General characteristics
- Class & type: Sybille-class
- Displacement: 1,082 tonneaux
- Tons burthen: 600 port tonneaux
- Length: 43.8 metres
- Beam: 11.2 metres
- Draught: 5.4 metres
- Propulsion: Sail
- Complement: 260
- Armament: Gun deck: 26 × 12-pounder guns; quarterdeck: 8 × 8-pounder guns;

= French frigate Sibylle (1777) =

Sibylle was a 32-gun copper-hulled, frigate of the French Navy, lead ship of her class.

==Career==
Sibylle took part in the Battle of Ushant on 27 July 1778, under Sébastien Mahé de Kerhouan. She was part of the division under Toussaint-Guillaume Picquet de la Motte that captured 18 British merchantmen in the action of 2 May 1781.

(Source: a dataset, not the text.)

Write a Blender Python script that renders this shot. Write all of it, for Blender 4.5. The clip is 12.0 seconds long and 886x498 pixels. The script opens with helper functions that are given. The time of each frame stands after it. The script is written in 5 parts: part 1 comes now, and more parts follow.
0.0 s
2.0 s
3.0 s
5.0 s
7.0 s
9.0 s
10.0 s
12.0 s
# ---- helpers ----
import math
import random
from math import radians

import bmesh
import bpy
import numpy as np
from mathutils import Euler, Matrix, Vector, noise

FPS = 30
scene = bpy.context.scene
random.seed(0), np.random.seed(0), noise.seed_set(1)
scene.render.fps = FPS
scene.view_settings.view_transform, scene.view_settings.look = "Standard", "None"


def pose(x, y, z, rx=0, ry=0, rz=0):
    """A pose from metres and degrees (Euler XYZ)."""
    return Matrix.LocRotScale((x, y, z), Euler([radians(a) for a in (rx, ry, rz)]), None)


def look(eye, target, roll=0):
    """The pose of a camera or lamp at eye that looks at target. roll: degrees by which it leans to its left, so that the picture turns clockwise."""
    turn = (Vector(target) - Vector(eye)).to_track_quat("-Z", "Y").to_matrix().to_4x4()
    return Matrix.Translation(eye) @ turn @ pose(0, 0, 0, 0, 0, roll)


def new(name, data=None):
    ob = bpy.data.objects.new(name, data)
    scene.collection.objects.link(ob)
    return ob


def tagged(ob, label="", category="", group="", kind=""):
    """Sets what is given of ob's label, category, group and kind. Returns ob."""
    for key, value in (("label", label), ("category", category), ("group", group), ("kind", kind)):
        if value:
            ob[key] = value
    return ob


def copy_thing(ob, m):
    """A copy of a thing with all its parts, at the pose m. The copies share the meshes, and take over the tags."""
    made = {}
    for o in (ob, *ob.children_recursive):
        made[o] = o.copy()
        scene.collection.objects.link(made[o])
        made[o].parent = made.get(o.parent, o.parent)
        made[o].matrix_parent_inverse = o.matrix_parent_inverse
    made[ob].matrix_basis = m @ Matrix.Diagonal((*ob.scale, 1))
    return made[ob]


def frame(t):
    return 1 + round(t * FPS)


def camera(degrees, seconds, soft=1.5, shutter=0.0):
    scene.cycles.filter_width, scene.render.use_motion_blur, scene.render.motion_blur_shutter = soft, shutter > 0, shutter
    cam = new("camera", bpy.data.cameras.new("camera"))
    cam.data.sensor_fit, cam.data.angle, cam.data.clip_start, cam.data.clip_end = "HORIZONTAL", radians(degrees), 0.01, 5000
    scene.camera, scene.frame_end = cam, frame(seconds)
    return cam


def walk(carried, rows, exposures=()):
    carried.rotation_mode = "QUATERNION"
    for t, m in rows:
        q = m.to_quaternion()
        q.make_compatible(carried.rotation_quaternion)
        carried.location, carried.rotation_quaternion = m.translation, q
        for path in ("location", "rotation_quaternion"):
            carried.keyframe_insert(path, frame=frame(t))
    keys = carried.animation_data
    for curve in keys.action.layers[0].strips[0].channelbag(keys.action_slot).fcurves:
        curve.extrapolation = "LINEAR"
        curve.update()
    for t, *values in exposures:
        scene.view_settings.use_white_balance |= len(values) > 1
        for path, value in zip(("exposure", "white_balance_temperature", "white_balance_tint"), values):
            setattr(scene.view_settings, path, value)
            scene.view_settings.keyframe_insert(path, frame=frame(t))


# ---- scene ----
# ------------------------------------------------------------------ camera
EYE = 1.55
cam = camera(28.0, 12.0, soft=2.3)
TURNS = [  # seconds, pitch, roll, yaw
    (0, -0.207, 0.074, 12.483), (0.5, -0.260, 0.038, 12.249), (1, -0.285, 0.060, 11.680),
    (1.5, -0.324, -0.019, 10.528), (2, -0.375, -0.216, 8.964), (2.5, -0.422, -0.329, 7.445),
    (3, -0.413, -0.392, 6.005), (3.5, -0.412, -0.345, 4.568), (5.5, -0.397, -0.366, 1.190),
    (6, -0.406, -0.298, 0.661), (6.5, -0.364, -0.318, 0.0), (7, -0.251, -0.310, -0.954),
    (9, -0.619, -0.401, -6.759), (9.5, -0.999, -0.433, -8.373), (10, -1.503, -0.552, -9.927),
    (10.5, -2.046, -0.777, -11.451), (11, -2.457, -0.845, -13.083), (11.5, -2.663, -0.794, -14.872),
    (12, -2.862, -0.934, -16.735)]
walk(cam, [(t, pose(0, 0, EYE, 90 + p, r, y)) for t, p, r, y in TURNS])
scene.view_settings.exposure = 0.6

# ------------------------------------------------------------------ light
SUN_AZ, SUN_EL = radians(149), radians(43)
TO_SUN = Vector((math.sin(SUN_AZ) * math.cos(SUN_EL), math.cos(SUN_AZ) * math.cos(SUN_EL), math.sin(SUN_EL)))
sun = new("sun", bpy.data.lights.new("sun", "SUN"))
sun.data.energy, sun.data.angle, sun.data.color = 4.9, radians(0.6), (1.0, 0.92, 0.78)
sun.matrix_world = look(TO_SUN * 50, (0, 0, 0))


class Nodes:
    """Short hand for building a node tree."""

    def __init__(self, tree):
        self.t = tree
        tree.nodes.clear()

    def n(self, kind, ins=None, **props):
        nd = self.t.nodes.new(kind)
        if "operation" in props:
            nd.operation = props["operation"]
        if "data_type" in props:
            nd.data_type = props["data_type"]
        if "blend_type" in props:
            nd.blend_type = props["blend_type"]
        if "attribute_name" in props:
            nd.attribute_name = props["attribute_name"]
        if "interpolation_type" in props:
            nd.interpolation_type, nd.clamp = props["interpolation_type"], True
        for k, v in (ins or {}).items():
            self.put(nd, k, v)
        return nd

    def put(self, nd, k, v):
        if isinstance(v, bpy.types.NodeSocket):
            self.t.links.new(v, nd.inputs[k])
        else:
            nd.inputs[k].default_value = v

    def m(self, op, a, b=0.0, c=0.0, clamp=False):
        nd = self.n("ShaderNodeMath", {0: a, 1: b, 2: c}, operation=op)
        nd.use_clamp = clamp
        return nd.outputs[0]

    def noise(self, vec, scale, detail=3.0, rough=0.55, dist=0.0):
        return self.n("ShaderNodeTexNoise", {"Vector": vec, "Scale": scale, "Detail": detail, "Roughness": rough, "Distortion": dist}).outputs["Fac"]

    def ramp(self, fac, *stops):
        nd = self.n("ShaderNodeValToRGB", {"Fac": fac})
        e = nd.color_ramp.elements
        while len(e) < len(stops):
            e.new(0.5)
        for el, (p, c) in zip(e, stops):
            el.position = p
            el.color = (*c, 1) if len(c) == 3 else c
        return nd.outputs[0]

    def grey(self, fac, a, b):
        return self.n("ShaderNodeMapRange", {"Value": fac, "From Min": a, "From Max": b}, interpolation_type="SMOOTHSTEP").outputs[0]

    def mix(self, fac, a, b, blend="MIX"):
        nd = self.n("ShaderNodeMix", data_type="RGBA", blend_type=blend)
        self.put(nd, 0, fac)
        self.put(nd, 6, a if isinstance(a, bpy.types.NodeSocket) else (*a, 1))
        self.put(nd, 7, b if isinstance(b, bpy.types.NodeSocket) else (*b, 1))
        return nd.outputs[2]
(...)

In 1783, Sibylle was under Captain Théobald René de Kergariou-Locmaria. On 2 January, she fought a hotly contested, and ultimately inconclusive action of 2 January 1783 against HMS Magicienne.

Sibylle effected repairs and returned to the sea, but ended up being captured by HMS Centurion and Hussar in the action of 22 January 1783.

==Fate==
The British broke up Sibylle in 1784.